The random variable Y is such that \({\text{E}}(2Y + 3) = 6{\text{ and Var}}(2 - 3Y) = 11\).

Calculate

(i)     E(Y) ;

(ii)     \({\text{Var}}(Y)\) ;

(iii)     \({\text{E}}({Y^2})\) .

Independent random variables R and S are such that

\[R \sim {\text{N}}(5,{\text{ 1}}){\text{ and }}S \sim {\text{N(8, 2).}}\]

The random variable V is defined by V = 3S – 4R.

Calculate P(V > 5).

(i)     \({\text{E}}(2Y + 3) = 6\)

\(2{\text{E}}(Y) + 3 = 6\)     M1

\({\text{E}}(Y) = \frac{3}{2}\)     A1

(ii)     \({\text{Var}}(2 - 3Y) = 11\)

\({\text{Var}}( - 3Y) = 11\)     (M1)

\(9{\text{Var}}(Y) = 11\)

\({\text{Var}}(Y) = \frac{{11}}{9}\)     A1

(iii)     \({\text{E}}({Y^2}) = {\text{Var}}(Y) + {\left[ {{\text{E}}(Y)} \right]^2}\)     M1

\( = \frac{{11}}{9} + \frac{9}{4}\)

\( = \frac{{125}}{{36}}\)     A1     N0

[6 marks]

 E(V) = E(3S – 4R)

 = 3E(S) – 4E(R)     M1

 = 24 – 20 = 4     A1

 Var(3S – 4R) = 9Var(S) + 16Var(R) , since R and S are independent random variables     M1

 =18 + 16 = 34     A1

 \(V \sim {\text{N}}(4,{\text{ 34}})\)

 \({\text{P}}(V > 5) = 0.432\)     A2     N0

 [6 marks]

E(Y) was calculated correctly but many could not go further to find \(Var(Y){\text{ and }}E({Y^2})Var(2)\) was often taken to be 2. V was often taken to be discrete leading to calculations such as \(P(V > 5) = 1 - P(V \leqslant 5)\).

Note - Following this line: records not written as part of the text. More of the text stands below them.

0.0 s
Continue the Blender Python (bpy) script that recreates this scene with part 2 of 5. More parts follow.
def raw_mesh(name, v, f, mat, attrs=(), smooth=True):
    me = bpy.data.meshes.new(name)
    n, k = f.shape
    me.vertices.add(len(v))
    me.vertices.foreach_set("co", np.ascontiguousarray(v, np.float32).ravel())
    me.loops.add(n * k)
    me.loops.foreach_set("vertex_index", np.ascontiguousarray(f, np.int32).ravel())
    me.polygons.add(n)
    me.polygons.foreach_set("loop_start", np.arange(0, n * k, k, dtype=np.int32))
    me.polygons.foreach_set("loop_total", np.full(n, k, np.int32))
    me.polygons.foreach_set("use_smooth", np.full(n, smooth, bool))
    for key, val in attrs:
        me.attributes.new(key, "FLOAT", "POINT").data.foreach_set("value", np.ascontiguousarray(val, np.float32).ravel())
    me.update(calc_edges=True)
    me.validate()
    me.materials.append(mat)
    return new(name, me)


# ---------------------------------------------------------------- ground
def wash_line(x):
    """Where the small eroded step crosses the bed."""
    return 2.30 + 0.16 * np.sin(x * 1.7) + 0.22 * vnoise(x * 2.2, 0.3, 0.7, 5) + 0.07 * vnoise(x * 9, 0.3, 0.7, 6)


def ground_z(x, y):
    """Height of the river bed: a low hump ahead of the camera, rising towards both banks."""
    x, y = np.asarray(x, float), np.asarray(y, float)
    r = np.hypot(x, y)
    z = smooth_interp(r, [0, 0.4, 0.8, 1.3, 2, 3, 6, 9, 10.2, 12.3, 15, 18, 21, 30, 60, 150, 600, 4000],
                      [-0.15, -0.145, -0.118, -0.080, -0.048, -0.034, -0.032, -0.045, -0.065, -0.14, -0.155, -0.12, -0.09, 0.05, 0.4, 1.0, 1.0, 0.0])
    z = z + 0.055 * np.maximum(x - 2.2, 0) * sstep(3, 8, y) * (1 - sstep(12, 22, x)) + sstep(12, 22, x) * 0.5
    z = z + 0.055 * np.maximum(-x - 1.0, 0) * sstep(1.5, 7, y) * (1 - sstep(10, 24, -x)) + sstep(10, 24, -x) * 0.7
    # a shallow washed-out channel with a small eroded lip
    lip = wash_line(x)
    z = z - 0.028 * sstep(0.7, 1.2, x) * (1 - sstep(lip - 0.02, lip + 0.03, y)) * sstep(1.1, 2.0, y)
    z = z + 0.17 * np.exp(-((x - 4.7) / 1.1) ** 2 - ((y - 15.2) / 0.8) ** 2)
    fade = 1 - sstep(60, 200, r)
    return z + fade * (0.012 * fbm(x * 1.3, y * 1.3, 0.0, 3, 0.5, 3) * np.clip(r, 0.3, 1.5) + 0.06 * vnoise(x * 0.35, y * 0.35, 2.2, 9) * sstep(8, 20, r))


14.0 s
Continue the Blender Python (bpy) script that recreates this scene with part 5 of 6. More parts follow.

E(Y) was calculated correctly but many could not go further to find \(Var(Y){\text{ and }}E({Y^2})Var(2)\) was often taken to be 2. V was often taken to be discrete leading to calculations such as \(P(V > 5) = 1 - P(V \leqslant 5)\).